If universities, with their expertise and authority, cannot simply publish content and expect strong search performance, neither can businesses, nonprofits, healthcare organizations, manufacturers, or professional service firms.
The challenge isn't creating content anymore. The challenge is creating content that deserves to be found.
That's where experienced writers and journalists come in.
Professional writers do much more than assemble words. They interview subject matter experts. They identify the real story behind the information. They know how to ask follow-up questions, uncover insights, and transform complex topics into content people actually want to read.
Journalists are trained to find what is unique, relevant, and newsworthy and the best PR and marketing agencies employ those journalists. They know how to structure information, establish credibility, and create narratives that engage audiences rather than simply fill space.
AI can summarize what already exists. Writers create something worth reading.

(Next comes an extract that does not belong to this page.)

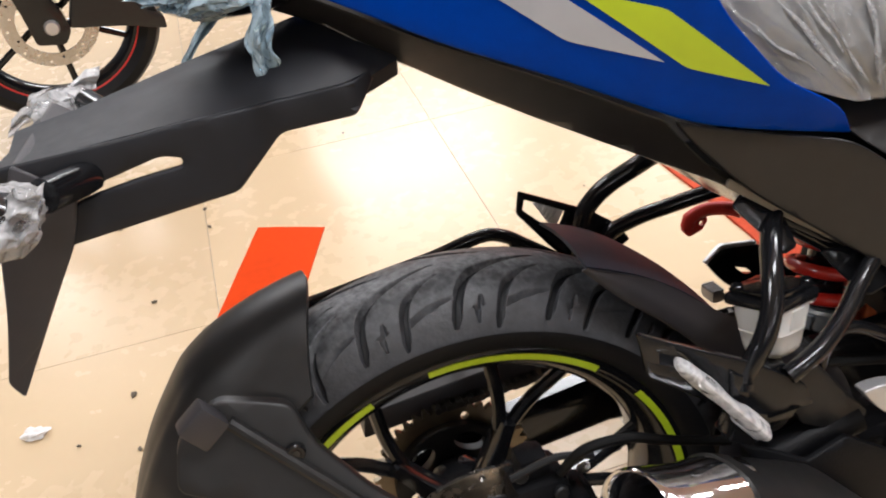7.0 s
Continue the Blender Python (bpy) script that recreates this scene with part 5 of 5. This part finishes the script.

Search engines have become increasingly sophisticated at identifying content that demonstrates expertise and provides genuine value. Google's quality guidelines place significant emphasis on Experience, Expertise, Authoritativeness, and Trustworthiness (E-E-A-T).
A page filled with generic observations and recycled information may contain the right keywords, but it often lacks the originality, firsthand insight, and credibility that drive visibility. Content that includes expert perspectives, original reporting, unique data, or real-world experience is far more likely to stand out.
The University of Barcelona researchers found that most institutions were producing content but failing to generate meaningful visibility. The difference was not simply the volume of content. The difference was how effectively that content was structured, optimized, and aligned with what users were actually searching for.
That is why experienced agencies continue to matter.
A strong agency doesn't use AI as a replacement for writers. It uses AI as a tool. The strategy still comes from people who understand audiences, search behavior, media relations, storytelling, and content development.
The best content today is not created by AI alone, nor is it created by humans working without technology. It is created by experienced communicators who understand how to combine the speed of AI with the skills AI cannot replicate: judgment, reporting, interviewing, storytelling, and strategic thinking.
AI has changed how content is created. It has not changed what audiences value.
Organizations that combine technology with expertise, credibility, and strong storytelling will continue to earn visibility, build trust, and drive results. The organizations winning online are not publishing the most content. They are publishing the most valuable content.